Though it features a few legitimately frightening jumps, Yim’s film is more of a thriller than a horror film. It features very little blood, brutality or physical violence though the mental exercises it puts the viewer through are enough to keep you on your toes. One of the film’s greatest assets is its production design. Nothing, and I mean nothing, in this film was left to chance. From the moment Eun-Soon lays eyes on the so-called House of Happy Children, it’s as though one is transported into some strange daydream. Inside, it’s a marvel for the eyes with candy coloured walls, intricate carpets and wallpaper, trinkets, toys and shinny objects at every turn. You could see this film a hundred times over and not pick-up all of the minute details which were so meticulously planned. The result is a dream scape too perfect to be wholly good and Yim takes full advantage of the perfection, using it to build the film’s creep factor.

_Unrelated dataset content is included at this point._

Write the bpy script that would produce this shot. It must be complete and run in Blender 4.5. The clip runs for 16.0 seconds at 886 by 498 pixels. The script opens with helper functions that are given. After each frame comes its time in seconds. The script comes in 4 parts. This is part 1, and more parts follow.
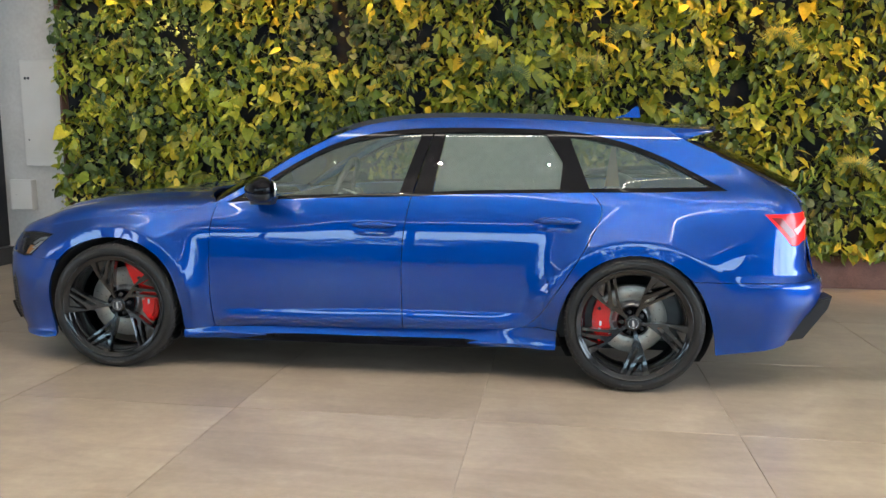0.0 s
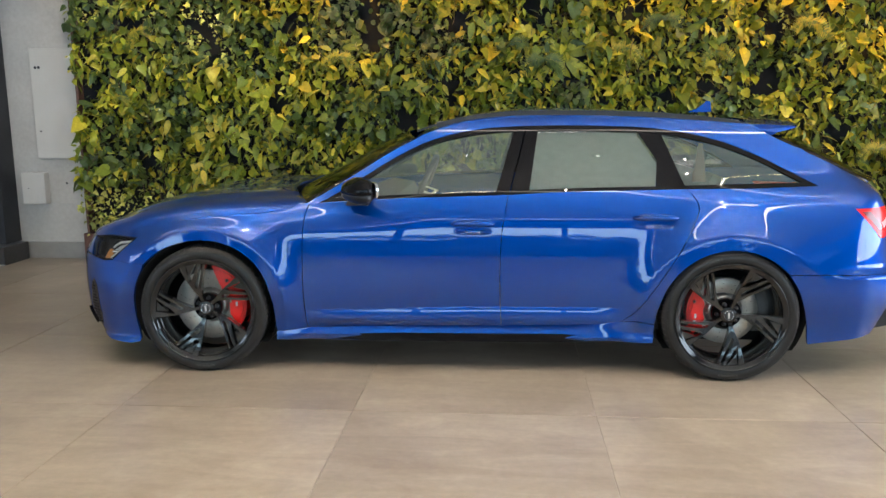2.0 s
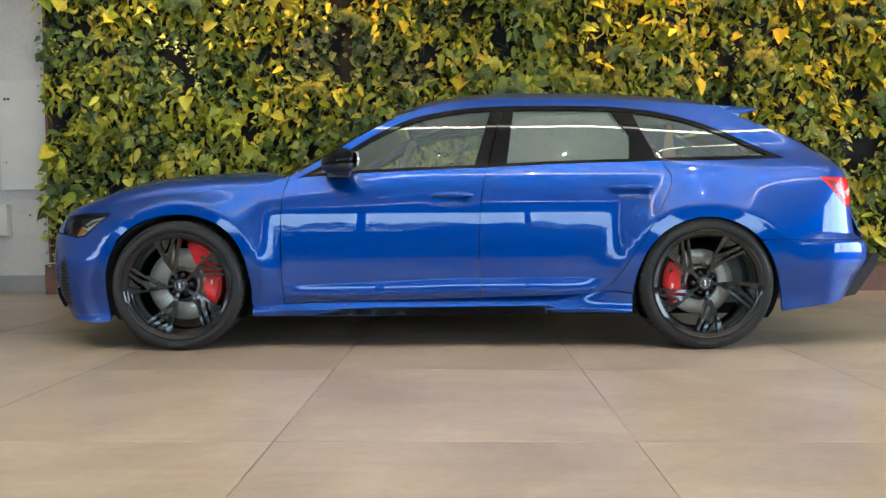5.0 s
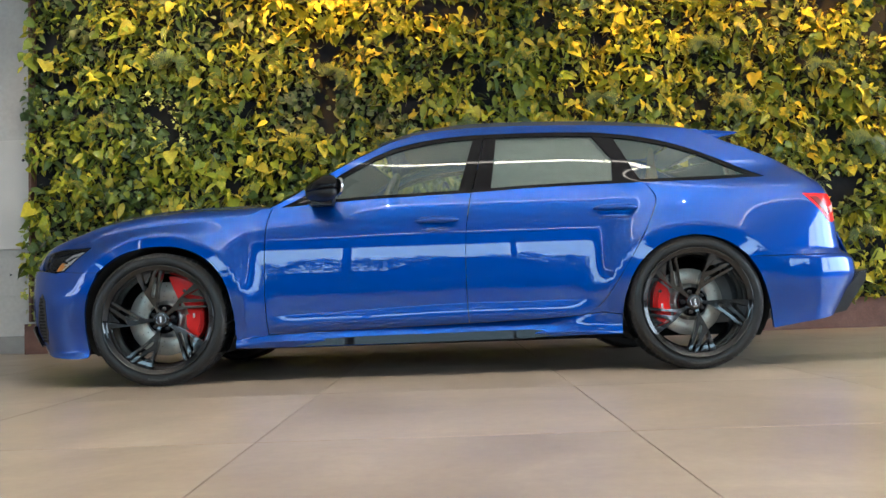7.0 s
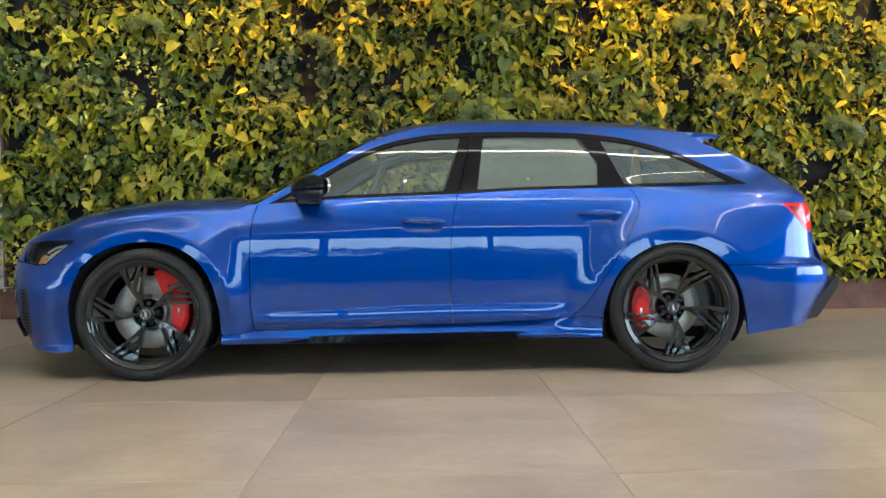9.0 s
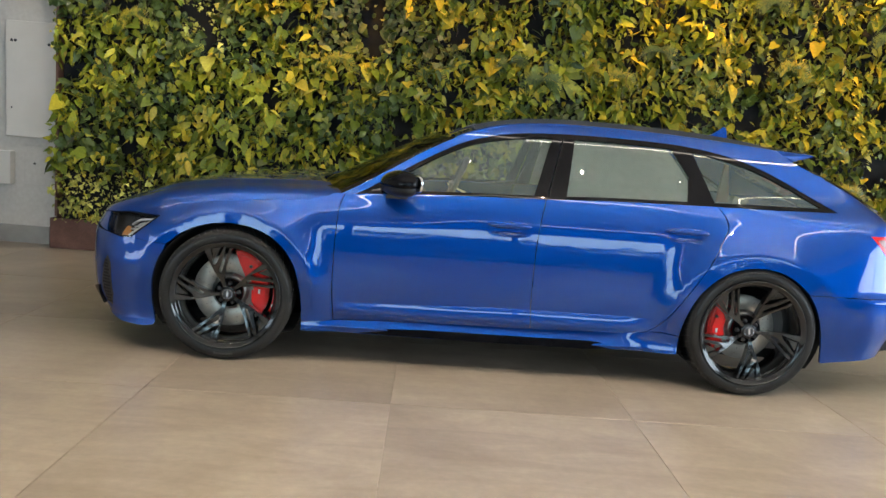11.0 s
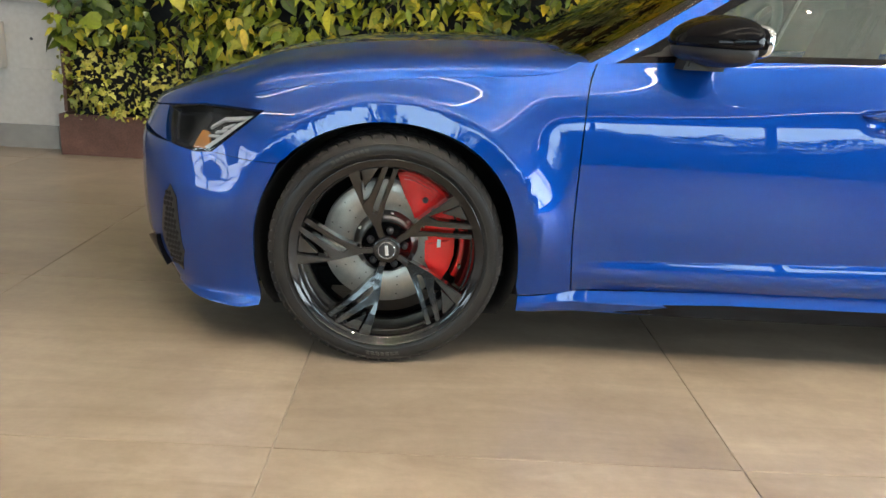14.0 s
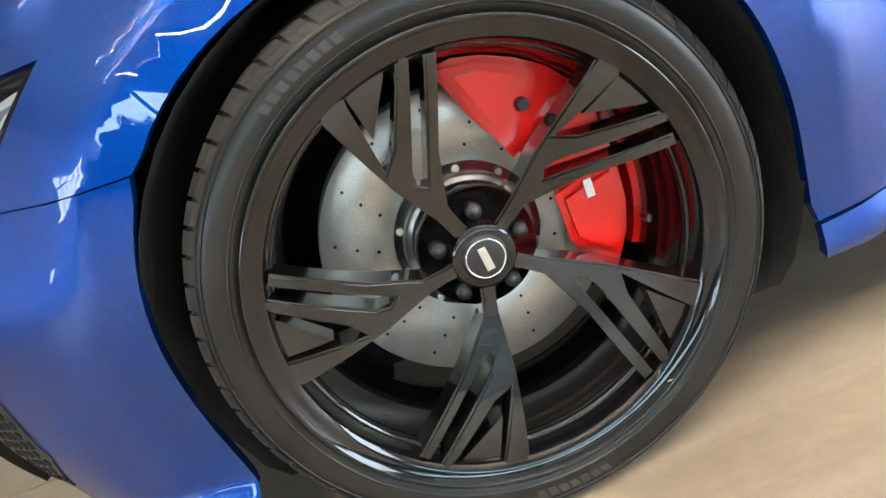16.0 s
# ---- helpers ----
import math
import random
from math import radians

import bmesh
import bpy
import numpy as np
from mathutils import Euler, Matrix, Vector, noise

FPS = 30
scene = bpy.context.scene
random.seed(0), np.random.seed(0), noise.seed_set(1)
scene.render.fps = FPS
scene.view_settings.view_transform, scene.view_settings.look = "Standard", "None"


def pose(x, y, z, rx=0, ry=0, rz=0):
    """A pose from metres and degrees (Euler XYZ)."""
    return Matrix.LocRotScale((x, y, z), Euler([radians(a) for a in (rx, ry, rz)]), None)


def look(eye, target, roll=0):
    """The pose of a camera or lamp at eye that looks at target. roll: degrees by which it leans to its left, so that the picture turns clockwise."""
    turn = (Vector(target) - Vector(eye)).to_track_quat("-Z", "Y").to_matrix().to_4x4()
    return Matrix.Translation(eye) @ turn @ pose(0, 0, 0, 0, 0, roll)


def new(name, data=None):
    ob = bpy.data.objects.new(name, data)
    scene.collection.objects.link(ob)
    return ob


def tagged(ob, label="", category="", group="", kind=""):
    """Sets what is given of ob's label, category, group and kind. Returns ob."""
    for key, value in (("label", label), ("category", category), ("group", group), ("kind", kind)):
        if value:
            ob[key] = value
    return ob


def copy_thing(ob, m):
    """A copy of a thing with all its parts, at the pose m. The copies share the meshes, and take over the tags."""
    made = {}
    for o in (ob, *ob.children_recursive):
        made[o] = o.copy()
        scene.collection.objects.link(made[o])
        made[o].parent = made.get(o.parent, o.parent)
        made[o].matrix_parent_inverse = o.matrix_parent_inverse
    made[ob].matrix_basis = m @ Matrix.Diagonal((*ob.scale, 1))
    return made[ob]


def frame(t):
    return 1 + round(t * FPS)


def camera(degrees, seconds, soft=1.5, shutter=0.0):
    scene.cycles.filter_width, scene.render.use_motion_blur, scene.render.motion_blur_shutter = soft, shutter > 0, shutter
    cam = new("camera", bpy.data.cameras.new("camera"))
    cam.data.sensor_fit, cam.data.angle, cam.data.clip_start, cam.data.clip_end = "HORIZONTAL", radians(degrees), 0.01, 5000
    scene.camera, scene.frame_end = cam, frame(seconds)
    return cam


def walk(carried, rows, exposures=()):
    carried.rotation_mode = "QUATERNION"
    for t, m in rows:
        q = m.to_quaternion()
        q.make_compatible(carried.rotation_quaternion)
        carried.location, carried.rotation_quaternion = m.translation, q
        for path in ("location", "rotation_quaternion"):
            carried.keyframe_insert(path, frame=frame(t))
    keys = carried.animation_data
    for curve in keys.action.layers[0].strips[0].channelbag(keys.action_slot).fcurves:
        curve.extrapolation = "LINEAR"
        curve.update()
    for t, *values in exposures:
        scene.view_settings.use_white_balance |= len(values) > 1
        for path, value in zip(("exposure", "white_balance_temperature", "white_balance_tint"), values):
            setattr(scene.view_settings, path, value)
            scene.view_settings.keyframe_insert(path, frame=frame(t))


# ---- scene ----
cam = camera(59.3, 16.0)
PATH = [
    (0, (2.536, -4.109, 1.325), (2.24, -2.151, 1.044), 0.1),
    (0.5, (2.346, -4.18, 1.362), (2.107, -2.215, 1.078), 0.1),
    (1, (2.137, -4.193, 1.39), (1.937, -2.228, 1.073), 0.0),
    (1.5, (1.902, -4.199, 1.416), (1.73, -2.234, 1.085), -0.0),
    (2, (1.713, -4.227, 1.46), (1.553, -2.264, 1.116), -0.4),
    (2.5, (1.709, -4.305, 1.418), (1.554, -2.341, 1.074), -0.7),
    (3, (1.692, -4.354, 1.333), (1.55, -2.387, 1.004), -1.0),
    (3.5, (1.643, -4.357, 1.191), (1.519, -2.381, 0.907), -1.0),
    (4, (1.609, -4.35, 1.03), (1.51, -2.365, 0.81), -0.6),
    (4.5, (1.592, -4.319, 0.875), (1.521, -2.325, 0.74), -0.2),
    (4.7, (1.596, -4.327, 0.819), (1.535, -2.331, 0.703), -0.2),
    (7, (1.597, -4.28, 0.453), (1.58, -2.284, 0.567), -1.9),
    (7.5, (1.595, -4.262, 0.409), (1.58, -2.265, 0.526), -2.6),
    (8, (1.585, -4.253, 0.421), (1.575, -2.255, 0.505), -2.8),
    (8.2, (1.574, -4.242, 0.466), (1.572, -2.242, 0.523), -2.6),
    (10.3, (1.319, -4.487, 1.312), (1.4, -2.499, 1.101), 3.2),
    (10.5, (1.251, -4.457, 1.33), (1.323, -2.472, 1.094), 3.6),
    (11, (1.066, -4.259, 1.283), (1.115, -2.278, 1.013), 4.4),
    (11.5, (0.848, -4.023, 1.27), (0.856, -2.047, 0.96), 4.5),
    (12, (0.611, -3.756, 1.238), (0.585, -1.782, 0.914), 4.6),
    (12.5, (0.467, -3.405, 1.21), (0.418, -1.437, 0.858), 4.2),
    (13, (0.357, -3.055, 1.187), (0.311, -1.095, 0.791), 3.9),
    (13.5, (0.218, -2.703, 1.145), (0.2, -0.765, 0.651), 3.4),
    (14, (0.125, -2.333, 1.052), (0.164, -0.413, 0.496), 3.4),
    (14.5, (0.037, -1.977, 0.949), (0.134, -0.076, 0.34), 1.9),
    (15, (-0.043, -1.621, 0.88), (0.05, 0.262, 0.214), -2.55),
    (15.5, (-0.062, -1.274, 0.764), (0.001, 0.62, 0.128), -8.7),
    (16, (-0.031, -0.909, 0.734), (-0.068, 0.965, 0.035), -22.1),
]
EXPOSURES = [(0, 0.2, 5850, 11), (4.5, 0.23, 5850, 11), (8, 0.17, 5760, 9), (10.5, 0.08, 5900, 10), (12, 0.28, 6350, 11), (13.0, 0.48, 6400, 11), (15, 0.62, 6250, 11), (16, 1.14, 6200, 12)]
walk(cam, [(t, look(eye, target, roll)) for t, eye, target, roll in PATH], EXPOSURES)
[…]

Along with the beautiful design come excellent performances from the three children who are also haunting in their perfection. Immaculate complexions and adorable smiles are only the beginning but neither Yim nor writer Min-sook Kim thought it necessary to oversimplify the characters. These children aren’t your worse nightmare they’re simply children who don’t know any better. Jeong-myeong Cheon plays the lead role of Eun-Soon as beautifully as the children, giving the character an air of innocence. But even with the great performances from the leads, the show stealer is Hee-soon Park in the role of Deacon – byun, a man who, with his wife, are brought in to replace Eun-Soon who is intent on leaving. From the first time you see him standing in the snow it’s clear that this man is evil and as the film progresses, the character’s niceness becomes ever more disturbing.

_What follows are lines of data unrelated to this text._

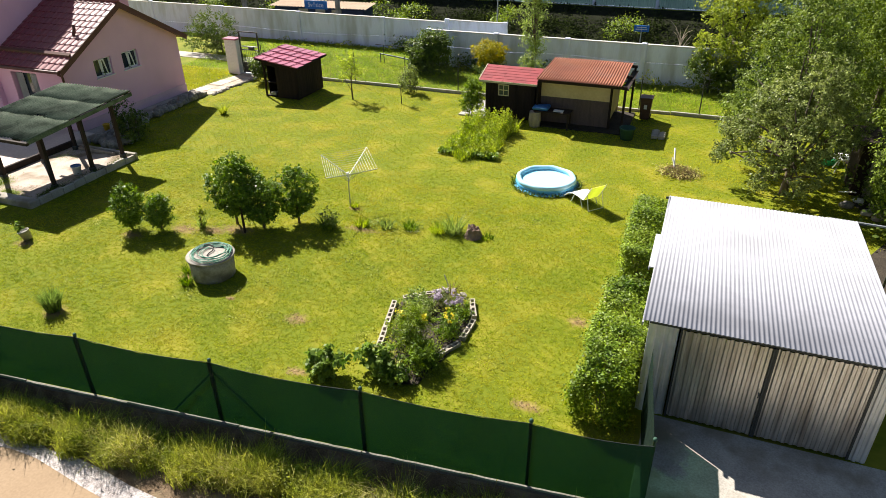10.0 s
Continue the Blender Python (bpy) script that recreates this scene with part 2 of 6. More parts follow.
M_TOYG = mat("green_toy_plastic", (0.03, 0.42, 0.16), (0.05, 0.50, 0.20), 4, 0.35, 0)

L_LILAC = leaf("glossy_mid_green_leaf", (0.0576, 0.124, 0.0096), (0.2205, 0.3105, 0.0288), 0.45, 0.24, 0.46)
L_HEDGE = leaf("privet_leaf", (0.085, 0.155, 0.012), (0.27, 0.345, 0.03), 0.5, 0.26, 0.5)
L_APPLE = leaf("grey_green_leaf", (0.08, 0.118, 0.028), (0.30, 0.335, 0.10), 0.6, 0.24)
L_DARK = leaf("dark_green_leaf", (0.04, 0.075, 0.013), (0.15, 0.20, 0.032), 0.45, 0.28)
L_THUJA = leaf("bright_thuja_spray", (0.055, 0.10, 0.009), (0.215, 0.275, 0.025), 0.5, 0.12, 0.8)
L_SPRUCE = leaf("spruce_needle_spray", (0.035, 0.07, 0.016), (0.15, 0.205, 0.042), 0.45, 0.14, 0.8)
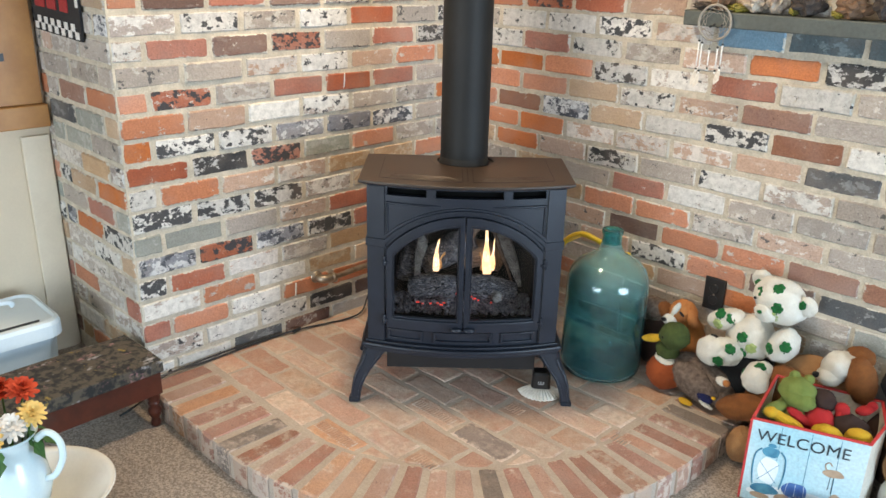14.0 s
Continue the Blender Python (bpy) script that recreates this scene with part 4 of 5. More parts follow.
toy("plush_dark_dog", [("body", "dark", (-0.725, 1.882, 0.19), (0.07, 0.055, 0.11), (0, 0, 0)), ("head", "grey", (-0.735, 1.872, 0.285), (0.06, 0.045, 0.042), (0, 0, 0)), ("ear", "brown", (-0.69, 1.865, 0.3), (0.03, 0.03, 0.026), (0, 20, 0))], "dark brown plush dog behind a glass carboy")
toy("plush_black_dog", [("body", "black", (-0.4, 1.86, 0.17), (0.14, 0.06, 0.09), (0, 0, 0)), ("head", "black", (-0.475, 1.8, 0.25), (0.05, 0.04, 0.05), (0, 0, 0)), ("muzzle", "white", (-0.385, 1.7, 0.215), (0.022, 0.016, 0.012), (0, 10, 0)), ("nose", "orange", (-0.37, 1.692, 0.218), (0.012, 0.01, 0.011), (0, 0, 0))], "black plush dog lying under a shamrock bear")
toy("plush_brown_bear", [
    ("body", "brown", (-0.235, 1.83, 0.14), (0.13, 0.09, 0.13), (0, 0, 0)),
    ("leg", "brown", (-0.318, 1.715, 0.15), (0.075, 0.045, 0.04), (0, -12, 20)),
    ("foot", "tan", (-0.285, 1.665, 0.06), (0.04, 0.05, 0.056), (0, 0, 0)),
    ("leg", "brown", (-0.25, 1.72, 0.07), (0.05, 0.07, 0.055), (0, 0, 0)),
], "brown plush bear slumped beside the hearth edge")
toy("plush_spaniel", [
    ("body", "tan", (-0.17, 1.885, 0.22), (0.14, 0.06, 0.09), (0, 0, 0)),
    ("head", "white", (-0.118, 1.862, 0.315), (0.055, 0.045, 0.045), (0, -30, 0)),
    ("muzzle", "white", (-0.135, 1.835, 0.285), (0.035, 0.03, 0.026), (0, 0, 0)),
    ("nose", "black", (-0.165, 1.815, 0.288), (0.011, 0.009, 0.009), (0, 0, 0)),
    ("ear", "brown", (-0.055, 1.85, 0.3), (0.042, 0.036, 0.072), (0, -14, 0)),
    ("ear", "brown", (-0.08, 1.892, 0.35), (0.04, 0.03, 0.03), (0, 0, 0)),
], "brown and white plush spaniel leaning on a brick wall")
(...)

Although there is a lot to in Yim’s film, it’s not without some minor problems. It runs a little long, taking it’s time to build character which, for the most part is unnecessary considering how well Yim develops the characters through the action. Eun-Soon’s continued attempts at escape begin to drag, and I would have preferred to see less of the escape attempts and more of the evil Deacon in action. Then there’s the small quibble with the ending that seems rushed in comparison to the rest of the film but these are minor quibbles, nitpicks on a film which creates more tension in the first ten minutes than the entire running time of Hostel 2 while never resorting to graphic violence.

It’s no The Shinning but Phil-Sung Yim’s Hansel and Gretel is an entertaining and gorgeous trip through the twisted imagination of a child and it’s a trip I can’t wait to take again.